- TASK OBJECTIVE
Transcribe the listing exactly, leaving out every picture.

- RAW DATA
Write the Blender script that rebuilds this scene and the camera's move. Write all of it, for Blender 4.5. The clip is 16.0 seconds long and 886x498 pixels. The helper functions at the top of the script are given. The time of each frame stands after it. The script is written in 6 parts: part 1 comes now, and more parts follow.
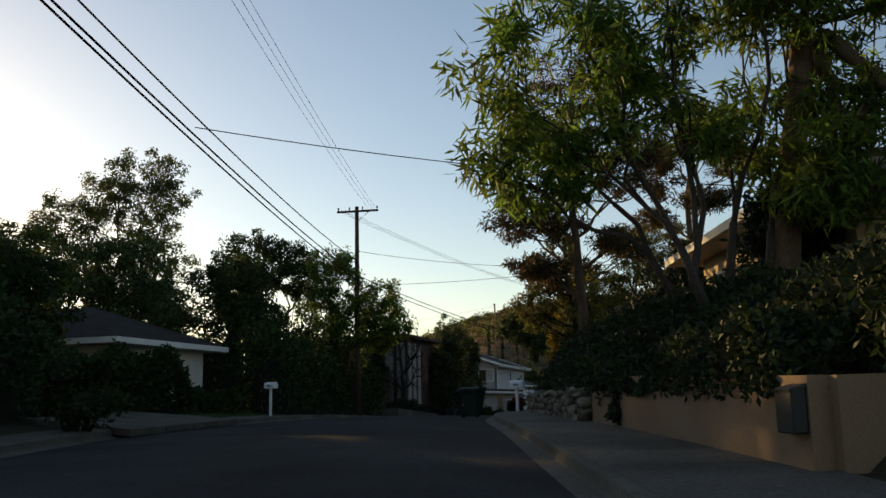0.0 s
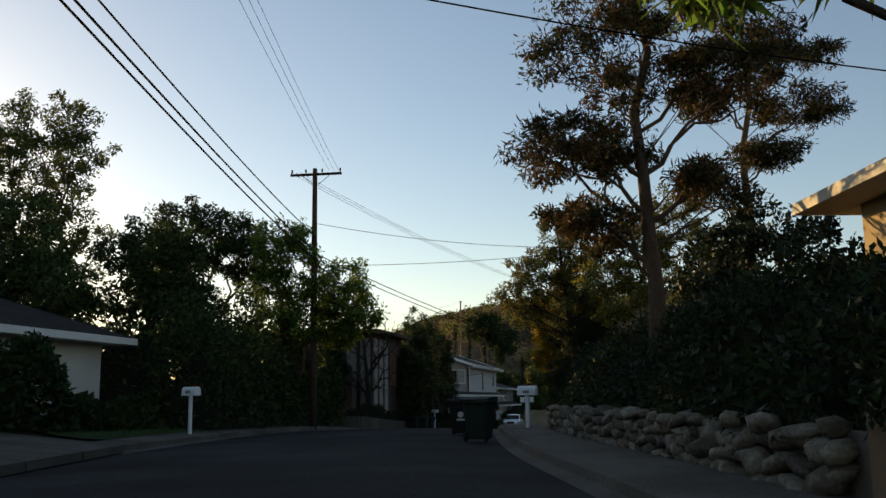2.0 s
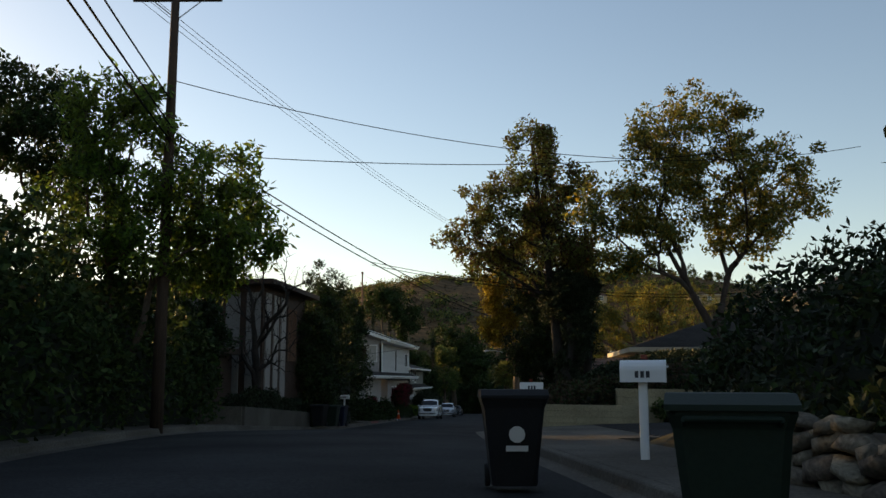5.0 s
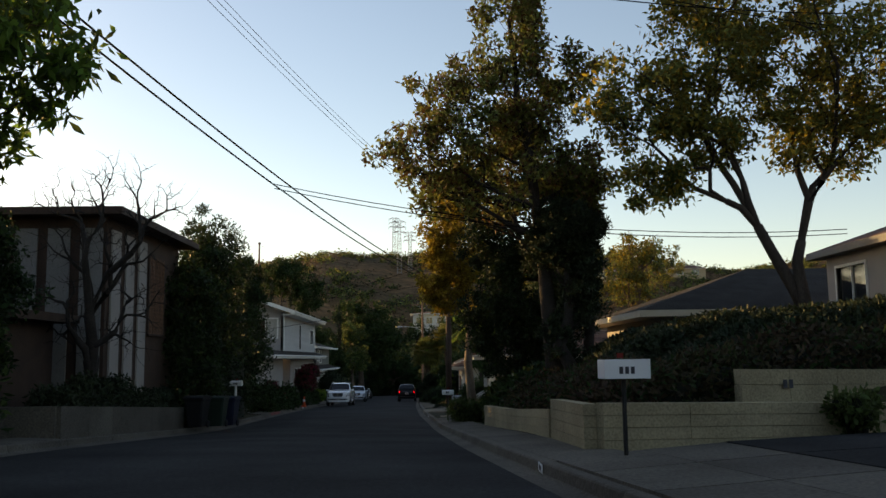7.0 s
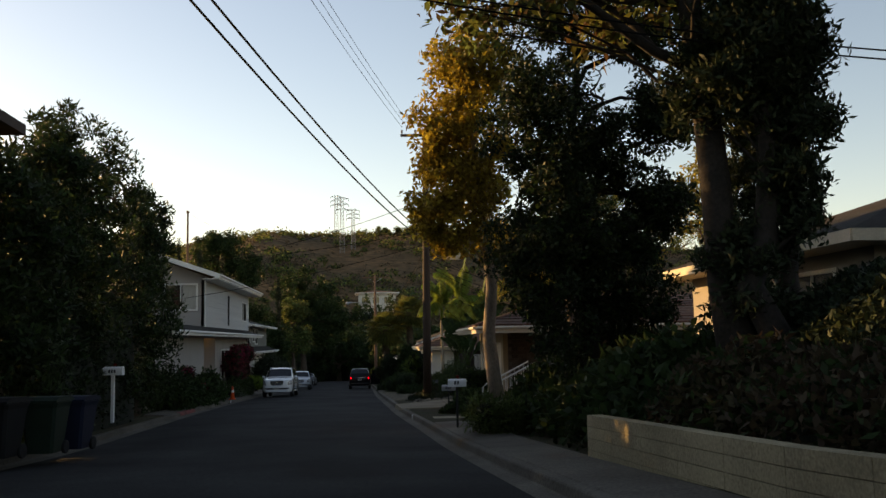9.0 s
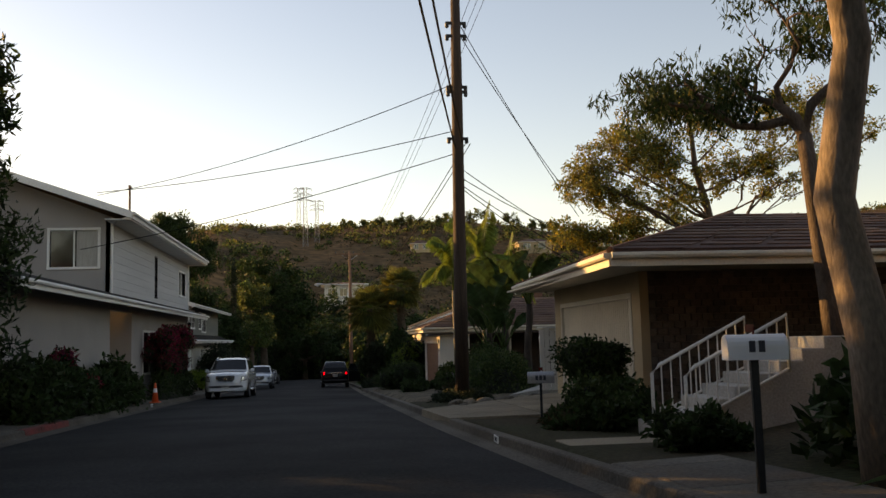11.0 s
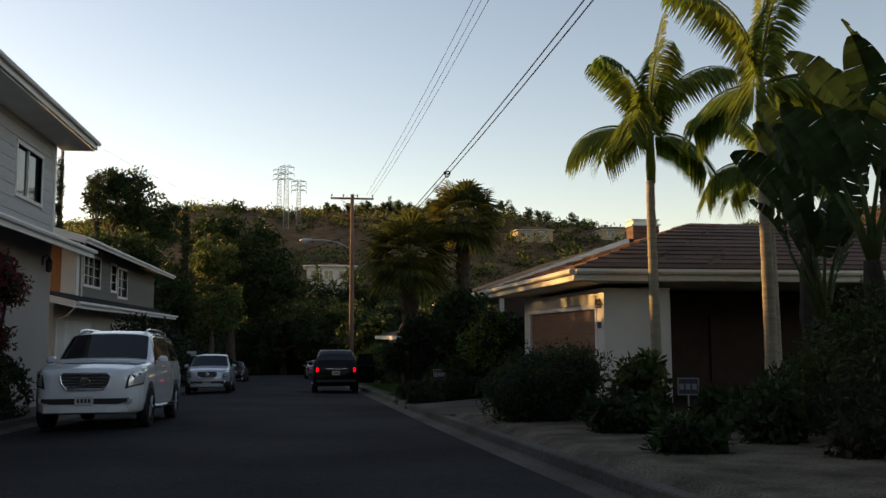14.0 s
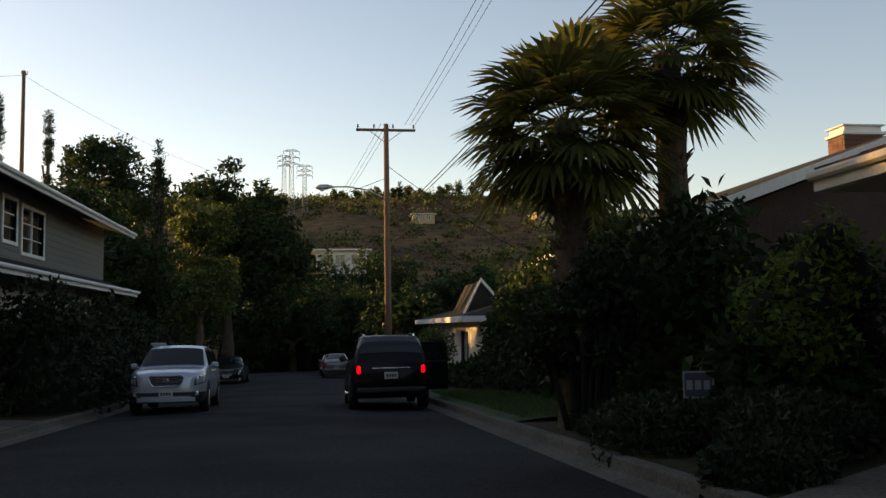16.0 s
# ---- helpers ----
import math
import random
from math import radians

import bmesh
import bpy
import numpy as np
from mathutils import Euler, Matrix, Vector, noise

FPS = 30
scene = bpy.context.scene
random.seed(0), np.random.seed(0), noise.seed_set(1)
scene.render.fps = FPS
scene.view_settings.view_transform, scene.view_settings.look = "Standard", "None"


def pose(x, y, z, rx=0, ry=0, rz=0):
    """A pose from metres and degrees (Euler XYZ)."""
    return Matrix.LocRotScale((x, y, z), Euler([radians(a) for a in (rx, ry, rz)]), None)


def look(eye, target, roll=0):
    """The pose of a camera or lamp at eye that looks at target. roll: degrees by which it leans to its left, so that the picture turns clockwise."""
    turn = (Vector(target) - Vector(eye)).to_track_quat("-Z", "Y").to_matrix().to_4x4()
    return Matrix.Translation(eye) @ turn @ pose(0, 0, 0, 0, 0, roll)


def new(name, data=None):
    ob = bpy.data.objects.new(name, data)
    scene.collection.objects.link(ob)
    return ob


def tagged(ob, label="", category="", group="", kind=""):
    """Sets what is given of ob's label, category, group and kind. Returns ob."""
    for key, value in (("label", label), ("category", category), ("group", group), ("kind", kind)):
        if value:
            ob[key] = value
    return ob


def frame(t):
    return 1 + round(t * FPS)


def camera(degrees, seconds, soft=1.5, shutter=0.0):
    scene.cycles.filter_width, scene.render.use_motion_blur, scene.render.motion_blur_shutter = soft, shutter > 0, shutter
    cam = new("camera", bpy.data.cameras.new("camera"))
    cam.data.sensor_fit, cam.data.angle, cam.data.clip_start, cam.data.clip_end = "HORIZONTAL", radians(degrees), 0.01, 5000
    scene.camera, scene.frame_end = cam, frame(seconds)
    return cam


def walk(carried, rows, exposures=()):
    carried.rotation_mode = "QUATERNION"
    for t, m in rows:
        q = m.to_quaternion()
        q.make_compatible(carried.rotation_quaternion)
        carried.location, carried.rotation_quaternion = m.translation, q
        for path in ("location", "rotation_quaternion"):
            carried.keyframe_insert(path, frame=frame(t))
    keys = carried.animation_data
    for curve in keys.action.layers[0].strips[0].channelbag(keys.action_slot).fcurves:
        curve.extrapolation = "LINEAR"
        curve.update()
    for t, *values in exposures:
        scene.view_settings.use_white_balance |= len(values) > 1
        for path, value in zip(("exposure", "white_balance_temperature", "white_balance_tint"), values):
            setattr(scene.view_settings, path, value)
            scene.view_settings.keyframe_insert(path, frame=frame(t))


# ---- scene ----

- TASK RESULT
Write the Blender script that rebuilds this scene and the camera's move. Write all of it, for Blender 4.5. The clip is 16.0 seconds long and 886x498 pixels. The helper functions at the top of the script are given. The time of each frame stands after it. The script is written in 6 parts: part 1 comes now, and more parts follow.
0.0 s
2.0 s
5.0 s
7.0 s
9.0 s
11.0 s
14.0 s
16.0 s
# ---- helpers ----
import math
import random
from math import radians

import bmesh
import bpy
import numpy as np
from mathutils import Euler, Matrix, Vector, noise

FPS = 30
scene = bpy.context.scene
random.seed(0), np.random.seed(0), noise.seed_set(1)
scene.render.fps = FPS
scene.view_settings.view_transform, scene.view_settings.look = "Standard", "None"


def pose(x, y, z, rx=0, ry=0, rz=0):
    """A pose from metres and degrees (Euler XYZ)."""
    return Matrix.LocRotScale((x, y, z), Euler([radians(a) for a in (rx, ry, rz)]), None)


def look(eye, target, roll=0):
    """The pose of a camera or lamp at eye that looks at target. roll: degrees by which it leans to its left, so that the picture turns clockwise."""
    turn = (Vector(target) - Vector(eye)).to_track_quat("-Z", "Y").to_matrix().to_4x4()
    return Matrix.Translation(eye) @ turn @ pose(0, 0, 0, 0, 0, roll)


def new(name, data=None):
    ob = bpy.data.objects.new(name, data)
    scene.collection.objects.link(ob)
    return ob


def tagged(ob, label="", category="", group="", kind=""):
    """Sets what is given of ob's label, category, group and kind. Returns ob."""
    for key, value in (("label", label), ("category", category), ("group", group), ("kind", kind)):
        if value:
            ob[key] = value
    return ob


def frame(t):
    return 1 + round(t * FPS)


def camera(degrees, seconds, soft=1.5, shutter=0.0):
    scene.cycles.filter_width, scene.render.use_motion_blur, scene.render.motion_blur_shutter = soft, shutter > 0, shutter
    cam = new("camera", bpy.data.cameras.new("camera"))
    cam.data.sensor_fit, cam.data.angle, cam.data.clip_start, cam.data.clip_end = "HORIZONTAL", radians(degrees), 0.01, 5000
    scene.camera, scene.frame_end = cam, frame(seconds)
    return cam


def walk(carried, rows, exposures=()):
    carried.rotation_mode = "QUATERNION"
    for t, m in rows:
        q = m.to_quaternion()
        q.make_compatible(carried.rotation_quaternion)
        carried.location, carried.rotation_quaternion = m.translation, q
        for path in ("location", "rotation_quaternion"):
            carried.keyframe_insert(path, frame=frame(t))
    keys = carried.animation_data
    for curve in keys.action.layers[0].strips[0].channelbag(keys.action_slot).fcurves:
        curve.extrapolation = "LINEAR"
        curve.update()
    for t, *values in exposures:
        scene.view_settings.use_white_balance |= len(values) > 1
        for path, value in zip(("exposure", "white_balance_temperature", "white_balance_tint"), values):
            setattr(scene.view_settings, path, value)
            scene.view_settings.keyframe_insert(path, frame=frame(t))


# ---- scene ----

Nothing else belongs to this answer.